Is 2007 the year of the mobile? Hedge your bets!

So did 2007 turn out to be the year of the mobile?  Um, no.  But this piece (first published Dec'06) points to three drivers of mobile growth, devices, content, and audiences.  It omits connectivity, one of the key factors; it turned out that all-you-can eat tariffs were pretty important too (as they were with the web).

It’s six years now since the government raised £22.5 billion in the biggest auction ever – selling five licences to operate 3G mobile phone networks.  It was subsequently described by the academics who advised the government as “the biggest auction since Didius Julianus bought the entire Roman empire in AD195”.

Didius only lasted 66 days before being murdered, and the buyers in this auction were hoping for a little better.  With so much to recoup, operators have been understandably keen to get consumers to buy in to this technology.  But progress has been slow to date.  We don’t see people making video calls on the bus, and WAP was a disappointment to most consumers, who stayed away in droves.

Whilst the hype was huge, the reality was that the devices were clunky, the content poor and the audience small.  The cost of using this as a marketing medium rarely stacked up – often because the small audience sizes meant that the fixed costs of setting up a mobile marketing programme were disproportionate to any value received. 

Add to this the understandable concern that marketers felt at the intrusiveness of this medium, and it didn’t really add up to a massively attractive proposition for marketers.

And yet.  We all know that the mobile phone is in everyone’s pocket all the time – it’s there when no other medium can reach a consumer.  As users we feel uniquely disconnected when we forget to take it with us, and extremely stressed when we lose it.  So the potential in this as a means to reach people is massive – but so far, it’s been just that – potential.

But 2007 could be the year that this all changes.

There are three fundamentals that need to exist for this market to take off – devices, content, and audiences – and we’re seeing change in all of these right now which could lead to a tipping point in the coming year.
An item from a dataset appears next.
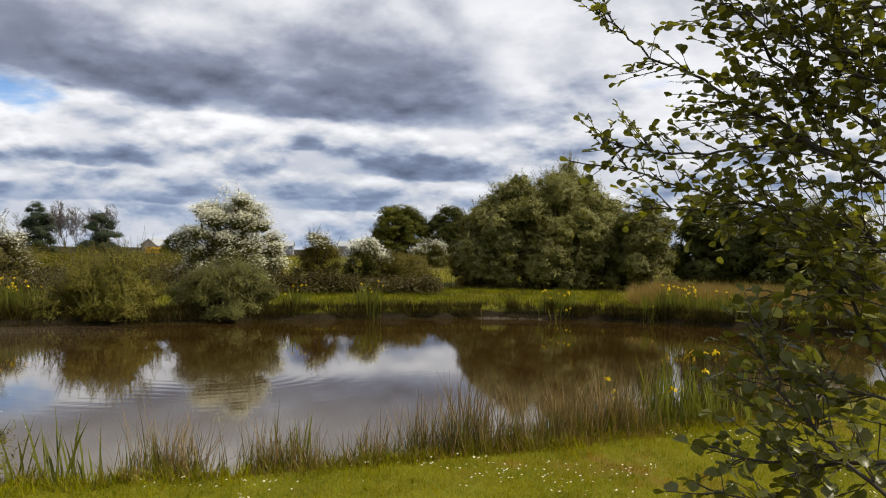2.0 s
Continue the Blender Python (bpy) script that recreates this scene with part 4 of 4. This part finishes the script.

Devices have come a long way in a short time – with bigger screens, better connectivity and easier navigation.  But a significant development has been the popularity of offline activities – like photography and MP3.  With phones now sporting 5 megapixel cameras, and the popularity of Sony Ericsson’s walkman range, consumers are increasingly adopting more sophisticated handsets.  iPod sales are down for the first time, as the market moves towards these converged devices.  The consequence of this is that the phones now in the hands of consumers are capable of a much better online experience.

On the content front, the last few months have seen the appearance of a range of new services - Vodafone now claim 183,000 subscribers to their Sky mobile TV service, and deals for Yahoo, Google, eBay and skype have all been announced with operators.  Sports, games, news and chat are all adding to the options available, and consumers are becoming more sophisticated in their usage - downloads of videos and music are growing as revenues from ringtones and wallpapers decline.

Finally, audiences are starting to respond, and the numbers are looking healthier.  Nokia generated 200,000 branded downloads during the last X-Factor series, and EMAP claim 2500 comments a day come in via mobile to their FHM site.  According to the Mobile Data Association, 14 million people used the mobile internet in September this year.

If this was the internet advertising market, it’d be 2003.  We’ve just been through a period of massive over-promise, and a couple of years of false dawns.  Most people are still on dial-up, but broadband is starting to make an impact on audience figures, and we’re starting to see an upsurge in business activity as the sector is reinvigorated.

Christmas is just a few weeks away, and we’re going to see a lot of shiny new phones being unwrapped.  Will this new injection of devices and audience be the spur the mobile industry needs finally to create a new mass internet market?